• [GIVEN REQUEST]
Return all lines below containing the word "parts".

• [DATASET EXCERPT]
_____

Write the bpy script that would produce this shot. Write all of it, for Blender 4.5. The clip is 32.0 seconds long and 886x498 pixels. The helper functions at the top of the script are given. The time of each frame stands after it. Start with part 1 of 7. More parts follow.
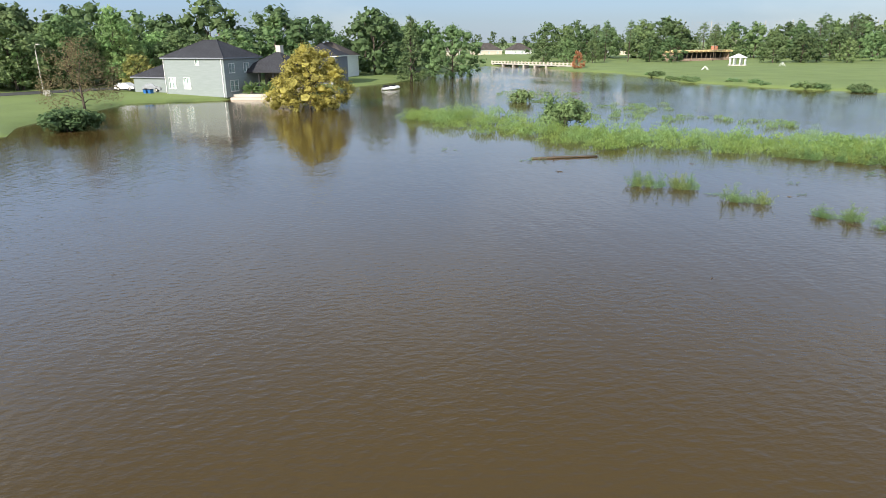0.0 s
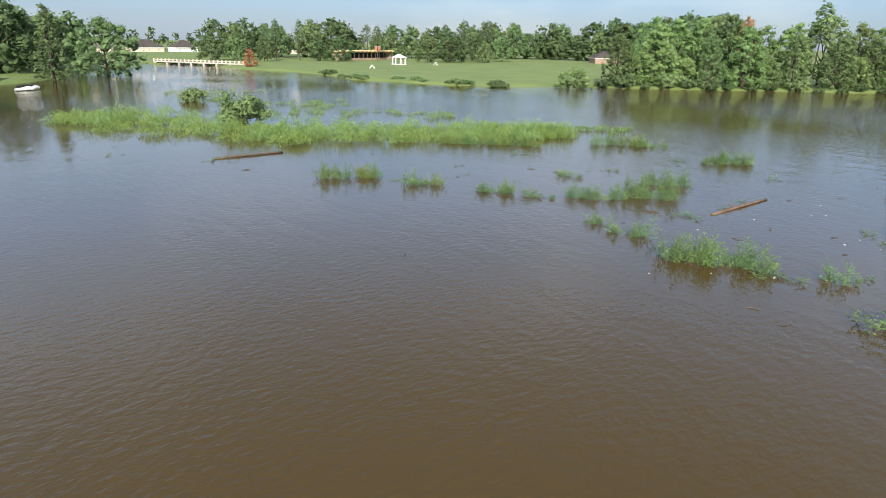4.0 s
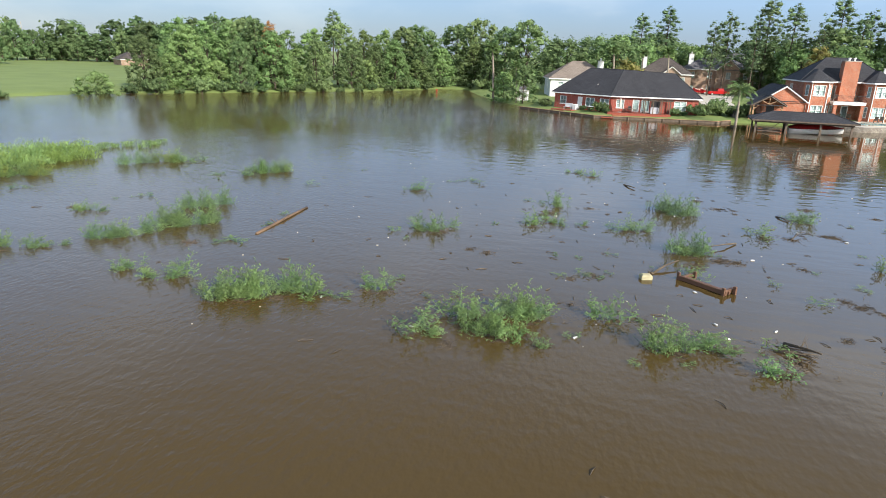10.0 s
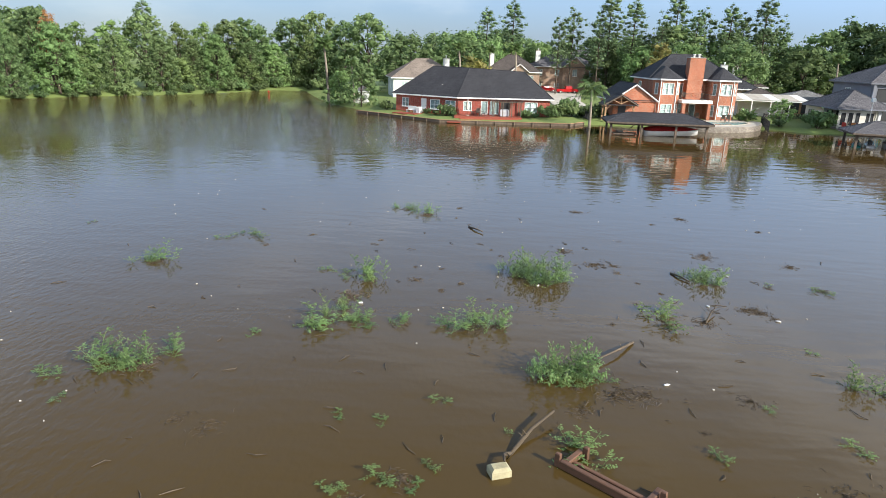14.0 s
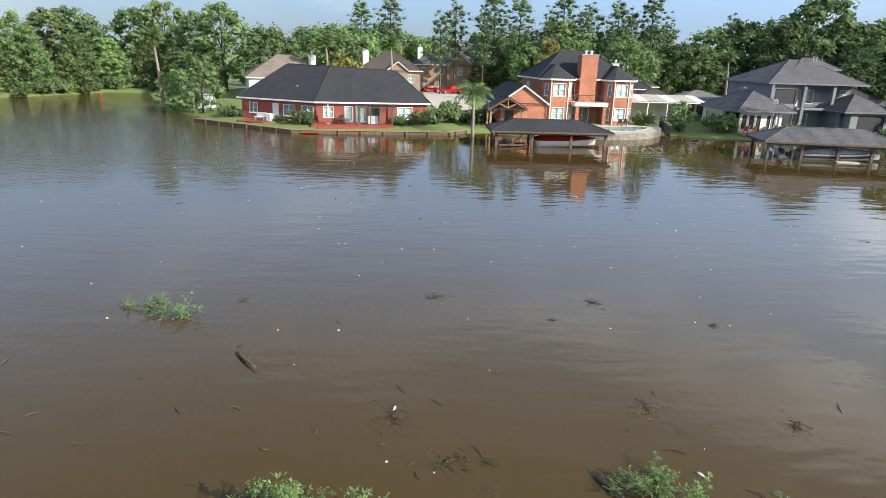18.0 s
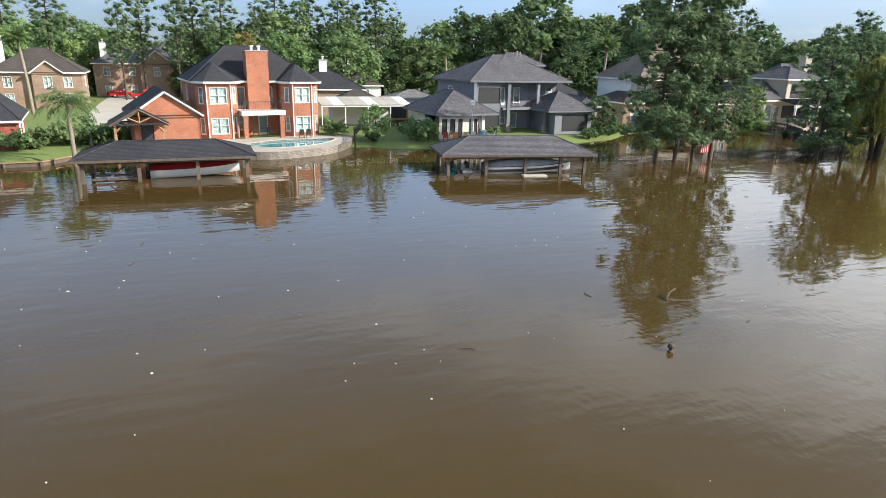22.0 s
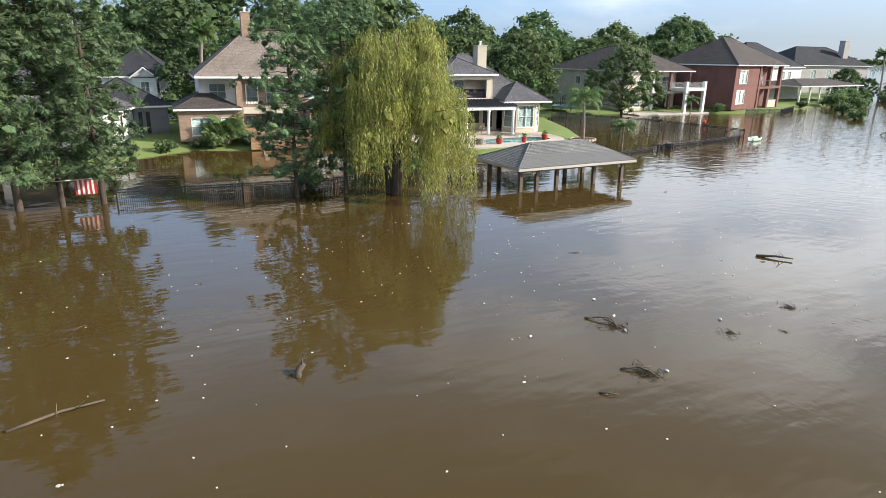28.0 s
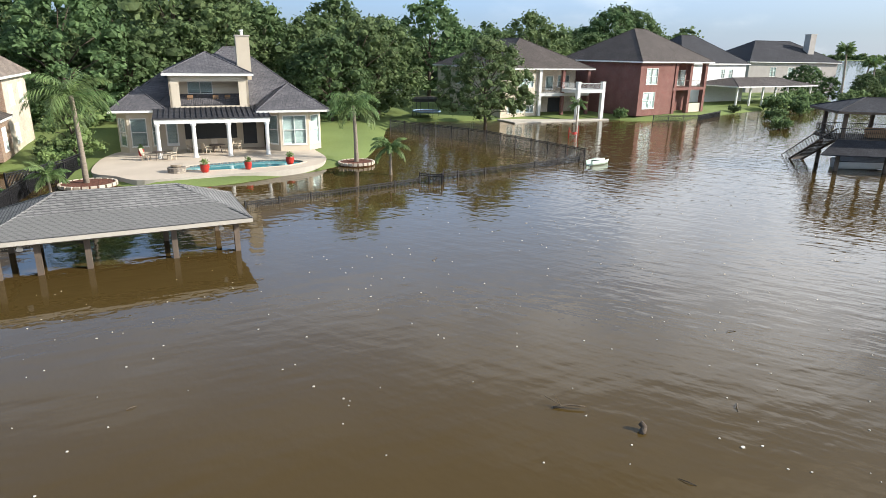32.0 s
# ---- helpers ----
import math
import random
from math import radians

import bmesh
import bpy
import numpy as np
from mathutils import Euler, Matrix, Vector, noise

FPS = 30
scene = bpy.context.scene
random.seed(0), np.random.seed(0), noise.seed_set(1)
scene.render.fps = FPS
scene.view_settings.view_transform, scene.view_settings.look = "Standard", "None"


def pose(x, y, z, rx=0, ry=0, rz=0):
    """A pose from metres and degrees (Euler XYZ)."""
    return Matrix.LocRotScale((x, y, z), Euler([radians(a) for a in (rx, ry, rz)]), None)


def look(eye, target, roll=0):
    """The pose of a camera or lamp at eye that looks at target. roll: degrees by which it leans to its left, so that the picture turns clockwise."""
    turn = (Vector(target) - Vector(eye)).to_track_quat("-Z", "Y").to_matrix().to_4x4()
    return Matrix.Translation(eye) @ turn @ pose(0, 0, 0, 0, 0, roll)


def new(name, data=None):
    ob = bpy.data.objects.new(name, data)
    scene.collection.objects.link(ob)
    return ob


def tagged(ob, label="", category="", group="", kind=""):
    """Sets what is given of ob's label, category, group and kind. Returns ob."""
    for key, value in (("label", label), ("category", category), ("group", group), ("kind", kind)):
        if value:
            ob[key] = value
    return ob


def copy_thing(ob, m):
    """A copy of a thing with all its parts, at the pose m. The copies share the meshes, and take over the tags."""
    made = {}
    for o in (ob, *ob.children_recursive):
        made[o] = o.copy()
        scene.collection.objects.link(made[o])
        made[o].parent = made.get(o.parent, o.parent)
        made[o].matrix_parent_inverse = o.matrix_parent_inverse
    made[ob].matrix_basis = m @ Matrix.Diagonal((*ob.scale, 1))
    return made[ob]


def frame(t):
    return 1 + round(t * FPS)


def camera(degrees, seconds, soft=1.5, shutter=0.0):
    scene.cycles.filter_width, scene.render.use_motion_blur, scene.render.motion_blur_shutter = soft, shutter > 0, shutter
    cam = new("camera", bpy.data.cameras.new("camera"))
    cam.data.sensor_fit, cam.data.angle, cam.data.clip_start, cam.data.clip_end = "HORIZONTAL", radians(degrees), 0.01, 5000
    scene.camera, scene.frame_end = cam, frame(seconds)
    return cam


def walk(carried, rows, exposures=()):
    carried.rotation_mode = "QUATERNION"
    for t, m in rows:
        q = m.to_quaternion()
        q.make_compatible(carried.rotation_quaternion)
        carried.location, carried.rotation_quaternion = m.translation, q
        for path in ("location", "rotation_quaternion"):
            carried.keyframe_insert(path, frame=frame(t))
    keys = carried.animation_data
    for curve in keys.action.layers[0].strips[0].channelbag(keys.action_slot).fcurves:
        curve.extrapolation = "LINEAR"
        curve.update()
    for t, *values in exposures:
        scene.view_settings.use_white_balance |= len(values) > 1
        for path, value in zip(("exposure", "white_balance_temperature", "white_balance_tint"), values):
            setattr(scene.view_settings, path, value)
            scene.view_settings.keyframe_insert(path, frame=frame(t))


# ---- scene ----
cam = camera(70.54, 32.0, soft=0.7)
# seconds, east, north, height, pitch, roll, yaw
PATH = [
    (0, -0.673, -24.896, 9.258, 71.712, 0.333, 83.403),
    (0.5, -0.657, -24.955, 9.202, 71.685, 0.193, 81.177),
    (1, -0.634, -25.015, 9.144, 71.673, 0.036, 78.282),
    (1.5, -0.616, -25.046, 9.083, 71.666, -0.128, 74.723),
    (2, -0.638, -25.046, 9.022, 71.670, -0.284, 70.918),
    (2.5, -0.685, -25.001, 8.976, 71.697, -0.451, 66.949),
    (3, -0.768, -24.946, 8.946, 71.730, -0.617, 63.086),
    (3.5, -0.826, -24.902, 8.925, 71.768, -0.766, 59.263),
    (4, -0.877, -24.863, 8.907, 71.817, -0.895, 55.306),
    (4.5, -0.935, -24.811, 8.883, 71.874, -1.015, 51.276),
    (5, -1.011, -24.733, 8.855, 71.943, -1.132, 47.223),
    (5.5, -1.103, -24.633, 8.834, 72.019, -1.227, 43.193),
    (6, -1.158, -24.558, 8.839, 72.112, -1.310, 39.233),
    (6.5, -1.193, -24.506, 8.881, 72.211, -1.397, 35.084),
    (7, -1.225, -24.534, 8.951, 72.324, -1.476, 30.669),
    (7.5, -1.277, -24.580, 9.034, 72.436, -1.540, 26.289),
    (8, -1.355, -24.566, 9.122, 72.558, -1.609, 22.634),
    (8.5, -1.417, -24.354, 9.207, 72.626, -1.642, 20.289),
    (9, -1.492, -23.755, 9.294, 72.645, -1.645, 18.828),
    (9.5, -1.569, -22.726, 9.401, 72.637, -1.599, 17.778),
    (10, -1.682, -21.306, 9.529, 72.654, -1.556, 16.337),
    (10.5, -1.791, -19.650, 9.635, 72.653, -1.534, 14.460),
    (11, -1.892, -17.808, 9.707, 72.653, -1.540, 12.539),
    (11.5, -1.948, -15.888, 9.748, 72.658, -1.541, 10.533),
    (12, -1.949, -13.937, 9.773, 72.676, -1.527, 8.657),
    (12.5, -1.861, -11.939, 9.774, 72.682, -1.511, 7.015),
    (13, -1.698, -9.894, 9.742, 72.688, -1.513, 5.490),
    (13.5, -1.376, -7.780, 9.642, 72.720, -1.518, 4.321),
    (14, -0.897, -5.660, 9.478, 72.786, -1.521, 3.673),
    (14.5, -0.397, -3.590, 9.322, 72.849, -1.537, 3.257),
    (15, 0.133, -1.549, 9.189, 72.905, -1.558, 2.861),
    (15.5, 0.692, 0.488, 9.089, 72.954, -1.585, 2.263),
    (16, 1.145, 2.444, 9.086, 72.959, -1.612, 1.185),
    (16.5, 1.540, 4.439, 9.163, 72.935, -1.661, -0.166),
    (17, 1.973, 6.428, 9.259, 72.915, -1.708, -1.752),
    (17.5, 2.485, 8.463, 9.327, 72.886, -1.728, -3.602),
    (18, 3.133, 10.556, 9.348, 72.867, -1.706, -5.621),
    (18.5, 4.032, 12.625, 9.328, 72.884, -1.661, -7.717),
    (19, 5.287, 14.661, 9.293, 72.942, -1.584, -9.707),
    (19.5, 6.912, 16.694, 9.302, 72.993, -1.502, -11.555),
    (20, 8.919, 18.647, 9.387, 73.038, -1.436, -13.415),
    (20.5, 11.368, 20.427, 9.518, 73.057, -1.397, -15.544),
    (21, 14.267, 21.919, 9.659, 73.055, -1.340, -17.845),
    (21.5, 17.594, 23.171, 9.779, 73.031, -1.274, -21.004),
    (22, 21.297, 24.174, 9.857, 72.982, -1.266, -24.258),
    (22.5, 25.304, 24.903, 9.888, 72.934, -1.301, -27.080),
    (23, 29.543, 25.369, 9.905, 72.892, -1.335, -29.937),
    (23.5, 33.934, 25.575, 9.920, 72.837, -1.399, -32.691),
    (24, 38.417, 25.479, 9.918, 72.801, -1.462, -34.883),
    (24.5, 42.915, 25.272, 9.901, 72.782, -1.524, -36.005),
    (25, 47.413, 25.034, 9.872, 72.752, -1.558, -36.678),
    (25.5, 51.937, 24.916, 9.856, 72.746, -1.512, -36.906),
    (26, 56.514, 24.984, 9.852, 72.753, -1.400, -35.955),
    (26.5, 61.093, 25.216, 9.854, 72.766, -1.249, -34.309),
    (27, 65.619, 25.587, 9.858, 72.791, -1.083, -32.468),
    (27.5, 70.038, 26.075, 9.867, 72.816, -0.939, -30.917),
    (28, 74.296, 26.657, 9.882, 72.847, -0.831, -30.154),
    (28.5, 78.475, 27.316, 9.908, 72.853, -0.734, -29.636),
    (29, 82.609, 28.009, 9.944, 72.829, -0.659, -29.265),
    (29.5, 86.687, 28.724, 9.977, 72.769, -0.636, -29.121),
    (30, 90.822, 29.430, 10.014, 72.691, -0.682, -28.847),
    (30.5, 94.937, 30.142, 10.054, 72.601, -0.756, -28.858),
    (31, 99.124, 30.755, 10.101, 72.522, -0.837, -28.892),
    (31.5, 103.279, 31.266, 10.145, 72.450, -0.917, -29.036),
    (32, 107.485, 31.730, 10.193, 72.389, -0.984, -29.321),
]
walk(cam, [(t, pose(x, y, z, rx, ry, rz)) for t, x, y, z, rx, ry, rz in PATH])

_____

• [COMPLETED EXERCISE]
Write the bpy script that would produce this shot. Write all of it, for Blender 4.5. The clip is 32.0 seconds long and 886x498 pixels. The helper functions at the top of the script are given. The time of each frame stands after it. Start with part 1 of 7. More parts follow.
    """A copy of a thing with all its parts, at the pose m. The copies share the meshes, and take over the tags."""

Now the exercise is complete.